◆ Task instructions ◆
Repeat the full listing, word for word.

◆ Recorded information ◆

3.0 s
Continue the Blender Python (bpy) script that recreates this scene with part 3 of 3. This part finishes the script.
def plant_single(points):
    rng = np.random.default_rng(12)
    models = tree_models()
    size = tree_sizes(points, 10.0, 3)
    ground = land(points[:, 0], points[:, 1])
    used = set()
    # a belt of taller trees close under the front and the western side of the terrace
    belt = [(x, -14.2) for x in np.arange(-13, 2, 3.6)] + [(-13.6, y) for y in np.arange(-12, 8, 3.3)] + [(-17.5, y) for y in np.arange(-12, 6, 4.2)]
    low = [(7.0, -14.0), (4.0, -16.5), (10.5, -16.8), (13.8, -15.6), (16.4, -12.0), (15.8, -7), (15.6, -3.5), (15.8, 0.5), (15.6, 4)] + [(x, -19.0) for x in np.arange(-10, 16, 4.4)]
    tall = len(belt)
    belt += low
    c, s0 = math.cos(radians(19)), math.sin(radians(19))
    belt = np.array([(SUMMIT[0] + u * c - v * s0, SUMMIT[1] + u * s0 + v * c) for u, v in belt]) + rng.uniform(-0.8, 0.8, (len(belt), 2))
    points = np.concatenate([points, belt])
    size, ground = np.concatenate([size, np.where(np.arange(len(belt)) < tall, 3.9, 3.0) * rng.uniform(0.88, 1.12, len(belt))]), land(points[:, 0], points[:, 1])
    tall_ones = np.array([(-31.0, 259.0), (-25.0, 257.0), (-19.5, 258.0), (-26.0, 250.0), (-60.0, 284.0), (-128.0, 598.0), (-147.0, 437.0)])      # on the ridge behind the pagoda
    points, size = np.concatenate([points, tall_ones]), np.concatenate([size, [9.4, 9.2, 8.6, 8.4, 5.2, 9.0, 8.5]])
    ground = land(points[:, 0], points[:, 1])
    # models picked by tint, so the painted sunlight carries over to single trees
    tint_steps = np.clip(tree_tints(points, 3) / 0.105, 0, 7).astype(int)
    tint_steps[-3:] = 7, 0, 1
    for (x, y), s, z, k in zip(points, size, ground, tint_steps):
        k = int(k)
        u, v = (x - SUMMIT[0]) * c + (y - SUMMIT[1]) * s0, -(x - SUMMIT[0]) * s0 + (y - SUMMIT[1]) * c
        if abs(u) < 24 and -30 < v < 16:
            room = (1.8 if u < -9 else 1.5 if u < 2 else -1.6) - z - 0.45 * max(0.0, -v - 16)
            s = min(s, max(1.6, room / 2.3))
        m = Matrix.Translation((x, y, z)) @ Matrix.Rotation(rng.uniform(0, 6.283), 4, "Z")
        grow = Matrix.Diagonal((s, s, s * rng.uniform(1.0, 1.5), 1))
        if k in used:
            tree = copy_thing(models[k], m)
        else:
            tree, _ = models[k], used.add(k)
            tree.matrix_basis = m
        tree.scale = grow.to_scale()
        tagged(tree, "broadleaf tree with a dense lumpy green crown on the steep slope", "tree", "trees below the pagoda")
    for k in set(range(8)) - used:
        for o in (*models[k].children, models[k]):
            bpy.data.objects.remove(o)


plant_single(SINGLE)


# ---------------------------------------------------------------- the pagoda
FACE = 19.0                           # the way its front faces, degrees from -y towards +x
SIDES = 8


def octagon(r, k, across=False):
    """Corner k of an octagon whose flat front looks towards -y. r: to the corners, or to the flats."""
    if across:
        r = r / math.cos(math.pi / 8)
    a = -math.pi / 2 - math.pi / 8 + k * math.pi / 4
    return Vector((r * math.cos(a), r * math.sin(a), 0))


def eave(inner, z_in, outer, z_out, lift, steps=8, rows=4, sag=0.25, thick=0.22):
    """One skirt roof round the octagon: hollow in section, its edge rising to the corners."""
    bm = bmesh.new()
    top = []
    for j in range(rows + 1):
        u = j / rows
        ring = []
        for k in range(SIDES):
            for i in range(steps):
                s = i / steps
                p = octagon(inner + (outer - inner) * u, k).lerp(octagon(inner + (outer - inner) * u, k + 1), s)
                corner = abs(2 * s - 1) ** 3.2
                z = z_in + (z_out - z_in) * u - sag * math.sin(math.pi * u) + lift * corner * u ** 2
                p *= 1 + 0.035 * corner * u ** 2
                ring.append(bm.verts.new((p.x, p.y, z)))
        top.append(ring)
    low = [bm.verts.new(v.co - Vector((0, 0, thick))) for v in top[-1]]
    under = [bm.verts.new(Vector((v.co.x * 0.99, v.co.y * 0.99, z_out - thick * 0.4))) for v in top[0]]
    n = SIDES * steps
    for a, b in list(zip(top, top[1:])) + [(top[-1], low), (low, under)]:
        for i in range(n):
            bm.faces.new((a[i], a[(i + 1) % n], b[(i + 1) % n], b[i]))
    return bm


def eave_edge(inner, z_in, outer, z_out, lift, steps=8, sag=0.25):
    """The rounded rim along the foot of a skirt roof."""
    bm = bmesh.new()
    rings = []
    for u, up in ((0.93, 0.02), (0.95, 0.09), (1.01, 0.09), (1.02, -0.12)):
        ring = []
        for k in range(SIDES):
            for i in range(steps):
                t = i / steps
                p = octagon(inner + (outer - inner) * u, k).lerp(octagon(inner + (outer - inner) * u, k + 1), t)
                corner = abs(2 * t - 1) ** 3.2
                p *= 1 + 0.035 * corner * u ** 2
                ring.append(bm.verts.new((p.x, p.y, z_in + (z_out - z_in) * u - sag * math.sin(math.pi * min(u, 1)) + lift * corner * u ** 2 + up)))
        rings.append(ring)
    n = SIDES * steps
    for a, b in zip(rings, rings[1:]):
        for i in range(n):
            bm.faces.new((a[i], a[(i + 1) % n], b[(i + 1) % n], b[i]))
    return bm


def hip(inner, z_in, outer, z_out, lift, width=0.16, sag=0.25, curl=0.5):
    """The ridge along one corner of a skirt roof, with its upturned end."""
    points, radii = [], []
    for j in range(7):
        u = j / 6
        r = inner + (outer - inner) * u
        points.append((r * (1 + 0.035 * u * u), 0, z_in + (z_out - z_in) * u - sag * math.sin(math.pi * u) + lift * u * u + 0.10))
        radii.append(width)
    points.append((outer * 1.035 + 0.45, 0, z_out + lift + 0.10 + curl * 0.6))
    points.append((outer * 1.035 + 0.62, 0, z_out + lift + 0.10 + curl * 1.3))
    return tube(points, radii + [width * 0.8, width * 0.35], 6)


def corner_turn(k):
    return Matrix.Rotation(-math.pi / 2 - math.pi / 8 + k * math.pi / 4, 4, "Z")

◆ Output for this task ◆
3.0 s
Continue the Blender Python (bpy) script that recreates this scene with part 3 of 3. This part finishes the script.
def plant_single(points):
    rng = np.random.default_rng(12)
    models = tree_models()
    size = tree_sizes(points, 10.0, 3)
    ground = land(points[:, 0], points[:, 1])
    used = set()
    # a belt of taller trees close under the front and the western side of the terrace
    belt = [(x, -14.2) for x in np.arange(-13, 2, 3.6)] + [(-13.6, y) for y in np.arange(-12, 8, 3.3)] + [(-17.5, y) for y in np.arange(-12, 6, 4.2)]
    low = [(7.0, -14.0), (4.0, -16.5), (10.5, -16.8), (13.8, -15.6), (16.4, -12.0), (15.8, -7), (15.6, -3.5), (15.8, 0.5), (15.6, 4)] + [(x, -19.0) for x in np.arange(-10, 16, 4.4)]
    tall = len(belt)
    belt += low
    c, s0 = math.cos(radians(19)), math.sin(radians(19))
    belt = np.array([(SUMMIT[0] + u * c - v * s0, SUMMIT[1] + u * s0 + v * c) for u, v in belt]) + rng.uniform(-0.8, 0.8, (len(belt), 2))
    points = np.concatenate([points, belt])
    size, ground = np.concatenate([size, np.where(np.arange(len(belt)) < tall, 3.9, 3.0) * rng.uniform(0.88, 1.12, len(belt))]), land(points[:, 0], points[:, 1])
    tall_ones = np.array([(-31.0, 259.0), (-25.0, 257.0), (-19.5, 258.0), (-26.0, 250.0), (-60.0, 284.0), (-128.0, 598.0), (-147.0, 437.0)])      # on the ridge behind the pagoda
    points, size = np.concatenate([points, tall_ones]), np.concatenate([size, [9.4, 9.2, 8.6, 8.4, 5.2, 9.0, 8.5]])
    ground = land(points[:, 0], points[:, 1])
    # models picked by tint, so the painted sunlight carries over to single trees
    tint_steps = np.clip(tree_tints(points, 3) / 0.105, 0, 7).astype(int)
    tint_steps[-3:] = 7, 0, 1
    for (x, y), s, z, k in zip(points, size, ground, tint_steps):
        k = int(k)
        u, v = (x - SUMMIT[0]) * c + (y - SUMMIT[1]) * s0, -(x - SUMMIT[0]) * s0 + (y - SUMMIT[1]) * c
        if abs(u) < 24 and -30 < v < 16:
            room = (1.8 if u < -9 else 1.5 if u < 2 else -1.6) - z - 0.45 * max(0.0, -v - 16)
            s = min(s, max(1.6, room / 2.3))
        m = Matrix.Translation((x, y, z)) @ Matrix.Rotation(rng.uniform(0, 6.283), 4, "Z")
        grow = Matrix.Diagonal((s, s, s * rng.uniform(1.0, 1.5), 1))
        if k in used:
            tree = copy_thing(models[k], m)
        else:
            tree, _ = models[k], used.add(k)
            tree.matrix_basis = m
        tree.scale = grow.to_scale()
        tagged(tree, "broadleaf tree with a dense lumpy green crown on the steep slope", "tree", "trees below the pagoda")
    for k in set(range(8)) - used:
        for o in (*models[k].children, models[k]):
            bpy.data.objects.remove(o)


plant_single(SINGLE)


# ---------------------------------------------------------------- the pagoda
FACE = 19.0                           # the way its front faces, degrees from -y towards +x
SIDES = 8


def octagon(r, k, across=False):
    """Corner k of an octagon whose flat front looks towards -y. r: to the corners, or to the flats."""
    if across:
        r = r / math.cos(math.pi / 8)
    a = -math.pi / 2 - math.pi / 8 + k * math.pi / 4
    return Vector((r * math.cos(a), r * math.sin(a), 0))


def eave(inner, z_in, outer, z_out, lift, steps=8, rows=4, sag=0.25, thick=0.22):
    """One skirt roof round the octagon: hollow in section, its edge rising to the corners."""
    bm = bmesh.new()
    top = []
    for j in range(rows + 1):
        u = j / rows
        ring = []
        for k in range(SIDES):
            for i in range(steps):
                s = i / steps
                p = octagon(inner + (outer - inner) * u, k).lerp(octagon(inner + (outer - inner) * u, k + 1), s)
                corner = abs(2 * s - 1) ** 3.2
                z = z_in + (z_out - z_in) * u - sag * math.sin(math.pi * u) + lift * corner * u ** 2
                p *= 1 + 0.035 * corner * u ** 2
                ring.append(bm.verts.new((p.x, p.y, z)))
        top.append(ring)
    low = [bm.verts.new(v.co - Vector((0, 0, thick))) for v in top[-1]]
    under = [bm.verts.new(Vector((v.co.x * 0.99, v.co.y * 0.99, z_out - thick * 0.4))) for v in top[0]]
    n = SIDES * steps
    for a, b in list(zip(top, top[1:])) + [(top[-1], low), (low, under)]:
        for i in range(n):
            bm.faces.new((a[i], a[(i + 1) % n], b[(i + 1) % n], b[i]))
    return bm


def eave_edge(inner, z_in, outer, z_out, lift, steps=8, sag=0.25):
    """The rounded rim along the foot of a skirt roof."""
    bm = bmesh.new()
    rings = []
    for u, up in ((0.93, 0.02), (0.95, 0.09), (1.01, 0.09), (1.02, -0.12)):
        ring = []
        for k in range(SIDES):
            for i in range(steps):
                t = i / steps
                p = octagon(inner + (outer - inner) * u, k).lerp(octagon(inner + (outer - inner) * u, k + 1), t)
                corner = abs(2 * t - 1) ** 3.2
                p *= 1 + 0.035 * corner * u ** 2
                ring.append(bm.verts.new((p.x, p.y, z_in + (z_out - z_in) * u - sag * math.sin(math.pi * min(u, 1)) + lift * corner * u ** 2 + up)))
        rings.append(ring)
    n = SIDES * steps
    for a, b in zip(rings, rings[1:]):
        for i in range(n):
            bm.faces.new((a[i], a[(i + 1) % n], b[(i + 1) % n], b[i]))
    return bm


def hip(inner, z_in, outer, z_out, lift, width=0.16, sag=0.25, curl=0.5):
    """The ridge along one corner of a skirt roof, with its upturned end."""
    points, radii = [], []
    for j in range(7):
        u = j / 6
        r = inner + (outer - inner) * u
        points.append((r * (1 + 0.035 * u * u), 0, z_in + (z_out - z_in) * u - sag * math.sin(math.pi * u) + lift * u * u + 0.10))
        radii.append(width)
    points.append((outer * 1.035 + 0.45, 0, z_out + lift + 0.10 + curl * 0.6))
    points.append((outer * 1.035 + 0.62, 0, z_out + lift + 0.10 + curl * 1.3))
    return tube(points, radii + [width * 0.8, width * 0.35], 6)


def corner_turn(k):
    return Matrix.Rotation(-math.pi / 2 - math.pi / 8 + k * math.pi / 4, 4, "Z")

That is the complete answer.